Colorblind Love or Racial Responsibility? 
The Adoption of Black German Children to Postwar America

The history of Black German children born to white German women and Black military service men after 1945 has been uncovered in Yara Collette Lemke Muniz de Faria’s groundbreaking study Zwischen Fürsorge und Ausgrenzung, that looks at the many ways in which German officials, welfare organizations, the church and politicians tried to either integrate these children into a nation they imagined to be white, or to get rid of them through emigration and international adoption; similarly, Heide Fehrenbach’s Race after Hitler has analyzed the perception and representation of Black American men and their white German partners as well as the discourses and practices the existence of their dual heritage offspring triggered in the immediate aftermath of the Nazi regime.

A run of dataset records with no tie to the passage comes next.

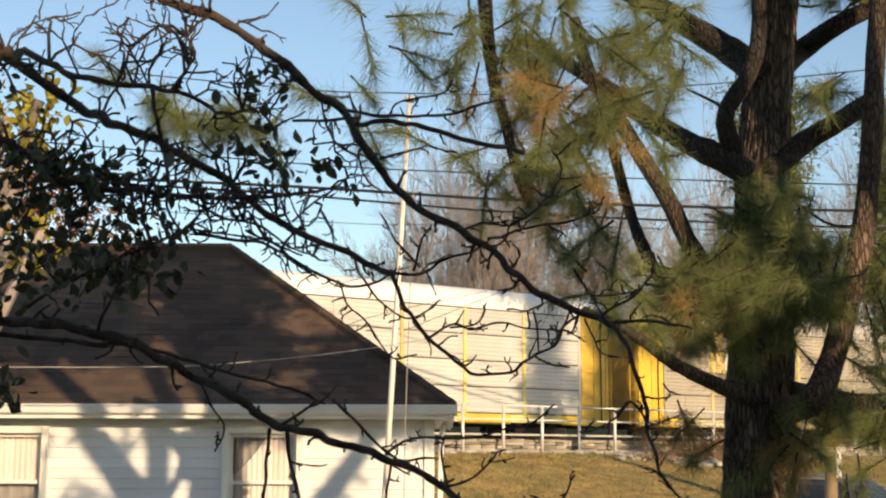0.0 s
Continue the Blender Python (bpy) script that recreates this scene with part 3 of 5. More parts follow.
def house():
    h = empty("house", 0, HY, 0, label="white vinyl-sided bungalow with a brown hip roof", category="house")
    # wall behind the siding, with the openings through it
    cuts = [HX0]
    for a, b in WINDOWS:
        cuts += [a + 0.06, b - 0.06]
    cuts.append(HX1)
    items = []
    for k in range(0, len(cuts), 2):
        items.append(((cuts[k], 0.0, 0), (cuts[k + 1], 0.16, SOFFIT)))
    for a, b in WINDOWS:
        items += [((a + 0.06, 0.0, 0), (b - 0.06, 0.16, WZ0 + 0.06)), ((a + 0.06, 0.0, WZ1 - 0.06), (b - 0.06, 0.16, SOFFIT))]
    items += [((HX0, HD - 0.16, 0), (HX1, HD, SOFFIT)), ((HX1 - 0.16, 0.16, 0), (HX1, HD - 0.16, SOFFIT)), ((HX0, 0.16, 0), (HX0 + 0.16, HD - 0.16, SOFFIT))]
    wall = part("wall", boxes(*items), SIDING, h)
    part("inner_wall", boxes(((HX0 + 0.2, 1.6, 0.0), (HX1 - 0.2, 1.7, SOFFIT))), ROOM, h)
    # lapped siding boards, cut round the windows
    step, cache = 0.13, {}
    def board(x0, x1, z, hgt):
        key = (round(x1 - x0, 3), round(hgt, 3))
        if key not in cache:
            bm = bmesh.new()
            w = x1 - x0
            prism(bm, [(-0.004, 0.0), (-0.022, 0.003), (-0.022, 0.012), (-0.008, hgt), (-0.004, hgt)], 0, w, "x")
            cache[key] = mesh_of("siding_board", bm, SIDING)
        part("siding_board", cache[key], None, wall).location = (x0, 0, z)
    z = 0.15
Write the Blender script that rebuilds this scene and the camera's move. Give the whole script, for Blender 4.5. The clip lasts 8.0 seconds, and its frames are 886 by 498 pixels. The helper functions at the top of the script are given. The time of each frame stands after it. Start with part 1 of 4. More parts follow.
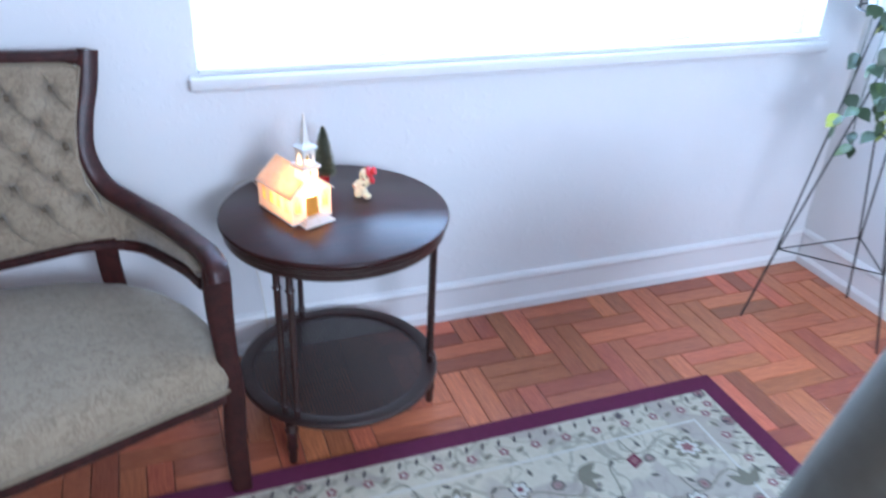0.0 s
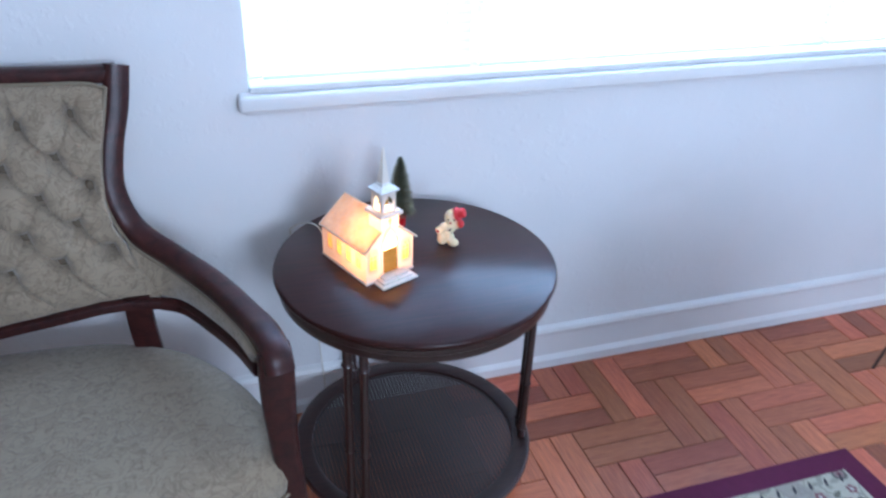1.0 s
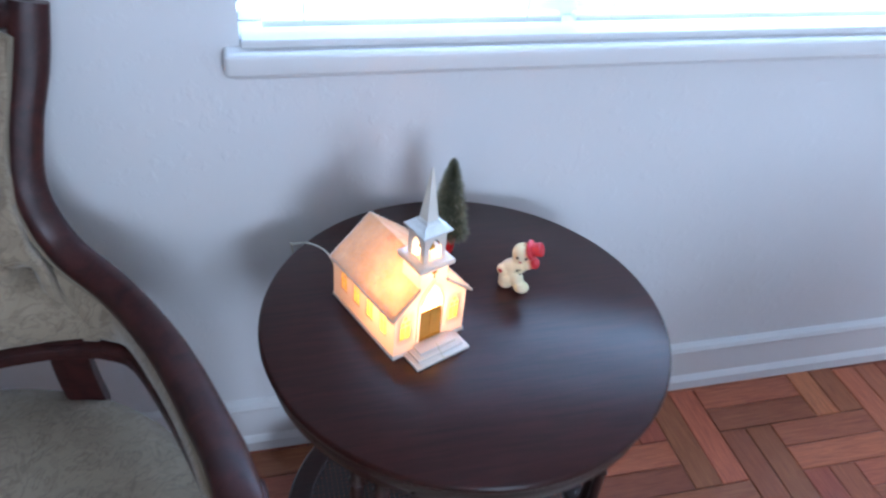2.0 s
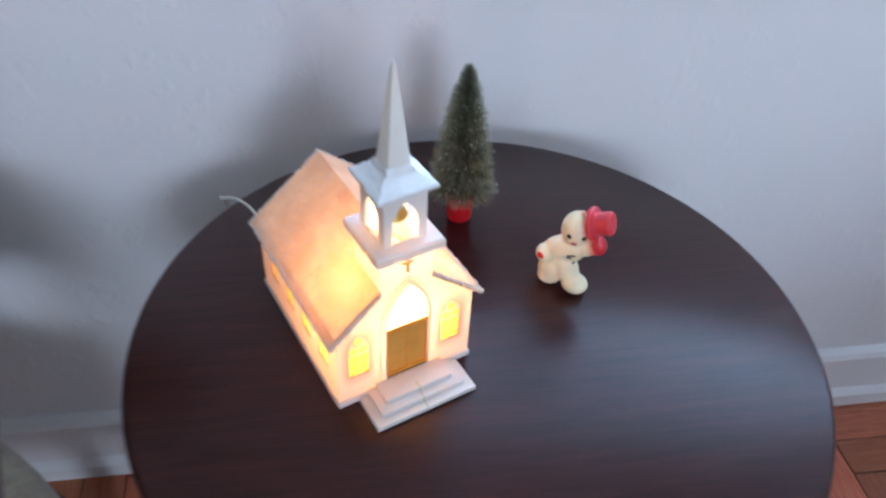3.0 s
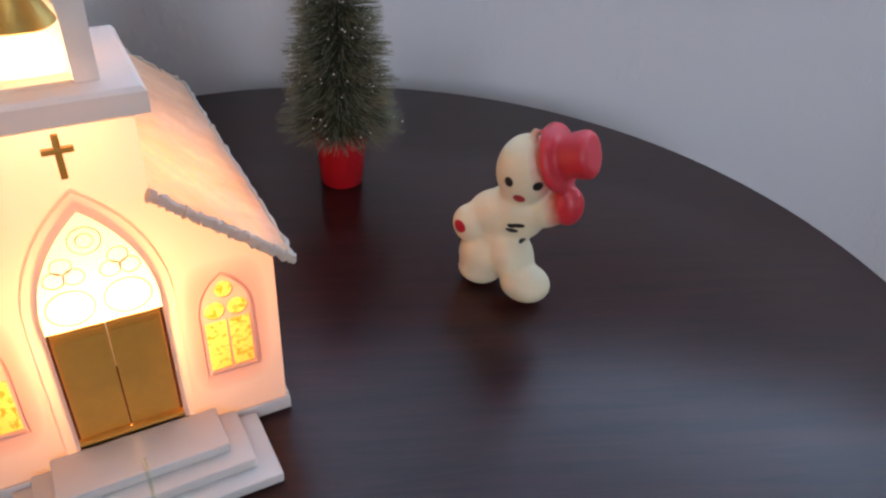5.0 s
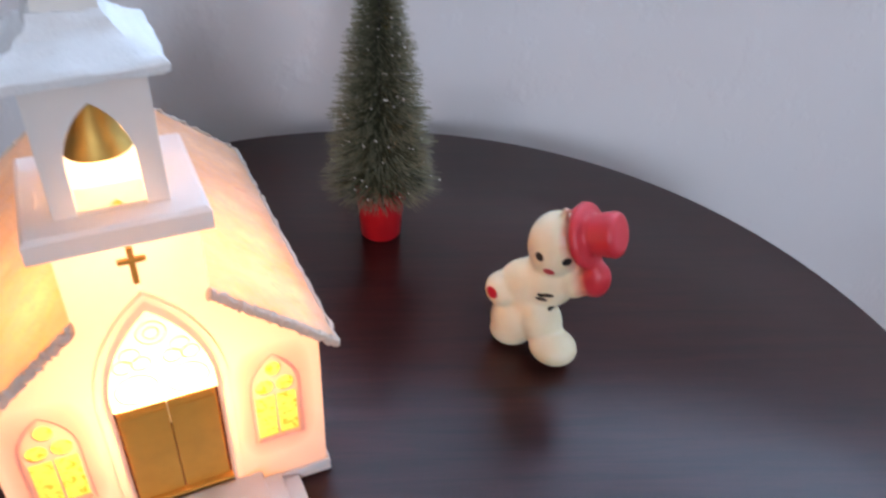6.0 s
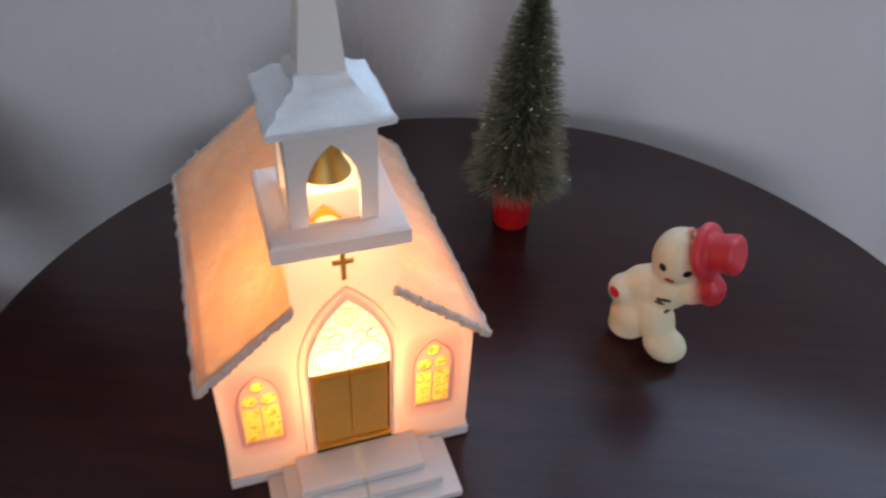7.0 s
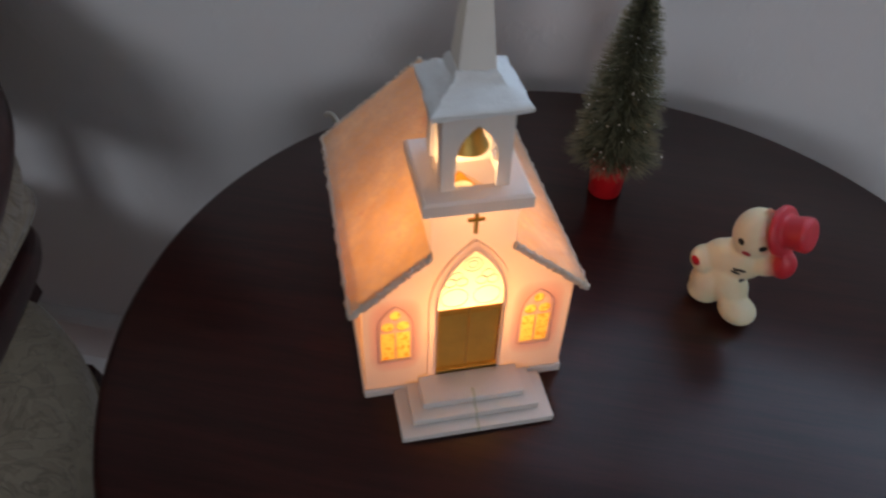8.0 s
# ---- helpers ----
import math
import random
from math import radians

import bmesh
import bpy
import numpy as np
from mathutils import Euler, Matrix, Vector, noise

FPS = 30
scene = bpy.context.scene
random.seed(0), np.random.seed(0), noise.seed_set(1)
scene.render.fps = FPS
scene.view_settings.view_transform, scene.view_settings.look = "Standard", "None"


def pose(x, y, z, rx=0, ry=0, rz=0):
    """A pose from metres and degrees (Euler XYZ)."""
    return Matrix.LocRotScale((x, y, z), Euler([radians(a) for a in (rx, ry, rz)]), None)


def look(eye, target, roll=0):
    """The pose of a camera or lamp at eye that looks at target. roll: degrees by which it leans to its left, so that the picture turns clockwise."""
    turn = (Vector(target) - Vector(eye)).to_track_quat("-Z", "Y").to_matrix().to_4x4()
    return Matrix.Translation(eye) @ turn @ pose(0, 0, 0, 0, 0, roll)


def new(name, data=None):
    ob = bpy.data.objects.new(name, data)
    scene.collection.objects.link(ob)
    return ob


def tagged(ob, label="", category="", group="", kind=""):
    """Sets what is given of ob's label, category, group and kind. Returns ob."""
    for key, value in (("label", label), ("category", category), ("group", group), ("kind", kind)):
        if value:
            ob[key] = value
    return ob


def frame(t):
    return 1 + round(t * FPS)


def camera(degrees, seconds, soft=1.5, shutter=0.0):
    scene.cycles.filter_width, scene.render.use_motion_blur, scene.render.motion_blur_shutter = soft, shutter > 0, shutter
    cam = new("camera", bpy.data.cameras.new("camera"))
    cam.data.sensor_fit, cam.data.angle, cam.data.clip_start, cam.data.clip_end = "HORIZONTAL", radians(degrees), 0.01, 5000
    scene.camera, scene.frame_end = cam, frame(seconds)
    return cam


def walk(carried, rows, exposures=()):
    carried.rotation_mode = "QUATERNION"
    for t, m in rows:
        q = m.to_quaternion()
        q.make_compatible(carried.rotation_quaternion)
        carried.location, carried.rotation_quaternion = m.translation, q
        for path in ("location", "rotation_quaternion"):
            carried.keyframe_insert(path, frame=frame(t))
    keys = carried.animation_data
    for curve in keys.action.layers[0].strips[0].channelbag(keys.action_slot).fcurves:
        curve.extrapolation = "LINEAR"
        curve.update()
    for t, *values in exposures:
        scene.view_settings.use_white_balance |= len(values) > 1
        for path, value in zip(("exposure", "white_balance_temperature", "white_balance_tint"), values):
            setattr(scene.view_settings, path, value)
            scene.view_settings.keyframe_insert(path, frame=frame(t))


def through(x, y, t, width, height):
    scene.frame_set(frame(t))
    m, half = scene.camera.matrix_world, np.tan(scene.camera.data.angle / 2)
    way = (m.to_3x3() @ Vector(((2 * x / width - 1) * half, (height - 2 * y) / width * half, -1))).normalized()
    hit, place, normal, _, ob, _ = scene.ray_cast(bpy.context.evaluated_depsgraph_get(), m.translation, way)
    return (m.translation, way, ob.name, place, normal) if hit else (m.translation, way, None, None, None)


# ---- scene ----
cam = camera(59.4, 8.0, 2.3, 0.5)
PATH = [
    (0, (-0.1301, 0.0089, 1.446), (0.5139, 1.642, 0.4863), 2.7),
    (0.3, (-0.1545, 0.1168, 1.411), (0.4683, 1.787, 0.5069), 0.25),
    (0.5, (-0.1921, 0.2044, 1.425), (0.4583, 1.837, 0.4707), 2.39),
    (1, (-0.135, 0.4272, 1.402), (0.4299, 2.064, 0.4029), 2.23),
    (1.5, (-0.1081, 0.665, 1.371), (0.3928, 2.262, 0.276), 4.78),
    (1.7, (-0.0768, 0.7906, 1.36), (0.424, 2.352, 0.2152), 5.5),
    (2.8, (0.0988, 1.221, 1.142), (0.4015, 2.689, -0.1819), 3.51),
    (3, (0.1368, 1.272, 1.08), (0.4033, 2.748, -0.2436), 3.23),
    (3.5, (0.2043, 1.37, 0.9535), (0.3924, 2.873, -0.3514), 1.89),
    (4, (0.229, 1.423, 0.8587), (0.4088, 2.991, -0.3688), 2.63),
    (4.5, (0.2484, 1.446, 0.8342), (0.483, 3.049, -0.3395), 4.17),
    (4.7, (0.2563, 1.453, 0.8321), (0.4948, 3.074, -0.3149), 3.58),
    (5.8, (0.2614, 1.458, 0.8617), (0.4274, 3.076, -0.3022), 2.94),
    (6, (0.2572, 1.459, 0.8725), (0.3997, 3.079, -0.2913), 2.89),
    (6.5, (0.247, 1.448, 0.8983), (0.3047, 3.037, -0.3142), 3.3),
    (7, (0.2278, 1.434, 0.9209), (0.1602, 2.97, -0.3582), 2.94),
    (7.5, (0.2347, 1.408, 0.9375), (0.0359, 2.876, -0.406), 2.55),
    (8, (0.2101, 1.381, 0.9648), (-0.0231, 2.821, -0.4034), 2.39),
]
EXPOSURES = [(0, 0.62, 5850, 14), (0.5, 0.46, 5800, 13), (1, 0.34, 5750, 13), (1.7, 0.14, 5800, 13), (2.8, 0.06, 6200, 13), (3.5, -0.46, 6600, 18), (4, -0.92, 6900, 18), (4.5, -0.92, 6900, 18), (5.8, -0.20, 6850, 20), (6.5, -0.32, 6850, 20), (7, -0.86, 7000, 18), (7.5, -1.22, 7400, 17), (8, -1.34, 7450, 17)]
walk(cam, [(t, look(eye, target, roll)) for t, eye, target, roll in PATH], EXPOSURES)
NORTH, SOUTH, BULB = 150.0, 80.0, 0.52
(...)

In my own research project, I aim to add to this existing scholarship by focusing on the U.S. discourses on those Black German children who have been adopted by (mostly African) American families between the mid-1940s and the end of the 1950s. I am interested in the contentious debates their adoption provoked among social welfare workers, non-professional adoption activists like Pearl Buck and Mabel Grammer, and civil rights advocates. One aim of my project is to get a better understanding of what prompted African American couples to adopt a Black child from abroad, and to understand the nuanced, sometimes ambivalent responses to these adoptions from civil rights groups. What I would like to stress is that lobbying for the adoption of Black German children must be analyzed with regard to the civil rights movement of the 1950s, the integrationist discourse of a colorblind society as well as the domestic adoption landscape in the United States.

Significantly, Afro-German children represent the first organized transnational adoption primarily on the basis of race, yet the historiography on intercountry adoption is largely dominated by studies focusing on Korean children. Including Black German adoptees’ histories into this scholarship thus adds to our understanding of the emergence of transnational and transracial adoption. While adoption activists and non-professionals were in favor of these intercountry adoptions, social welfare agents and, what might be surprising to some, civil rights leaders, were less enthused. Exploring the contested debates reveals, I argue, that discourses on civil rights, on racial identities and national belonging as well as on idealized notions of “the American family” intersected in the social practice that became transnational and transracial adoption.



Silke Hackenesch is an assistant professor at the Institute for North American History at the University of Cologne. She specializes in 20th century Childhood and Adoption Studies, African American History, Commodity History, and Black Diaspora Studies.

Silke is the author of Chocolate and Blackness: A Cultural History (Campus, 2017). Other publications include “’Hergestellt unter ausschließlicher Verwendung von Kakaobohnen deutscher Kolonien’–On Representations of Chocolate Consumption as a Colonial Endeavor,“ in Tiffany N. Florvil, Vanessa Plumly (eds.). Rethinking Black German Studies (Peter Lang, 2018); “’I identify primarily as a Black German in America:’ Race, Bürgerrechte und Adoptionen in den USA der 1950er Jahre,“ in Kinder des Zweiten Weltkrieges (Campus, 2016); and the co-edited volume of the Black Diaspora and Germany Network (ed). The Black Diaspora and Germany/ Die Schwarze Diaspora in Deutschland (Edition Assemblage, 2018).

Currently, Silke is editing the volume Making Families Across Race and Nation: The Histories and Politics of Transracial and Transnational Adoption (forthcoming with Ohio State University Press in 2021); and working on a manuscript tentatively titled ’My Faith in Americans is Renewed with every Adoption’: Transnational and Transracial Adoptions in Postwar America“ which looks at discourses of racial identity and national belonging in relation to intercountry adoptions to the United States.

Silke’s work has been supported, among others, by the German Academic Exchange Service (DAAD), the Thyssen Foundation, the German Research Foundation (DFG), the Society for the History of Children and Youth (SHCY), the Alliance for the Study of Adoption and Culture (ASAC), and the German Historical Institute in Washington, DC.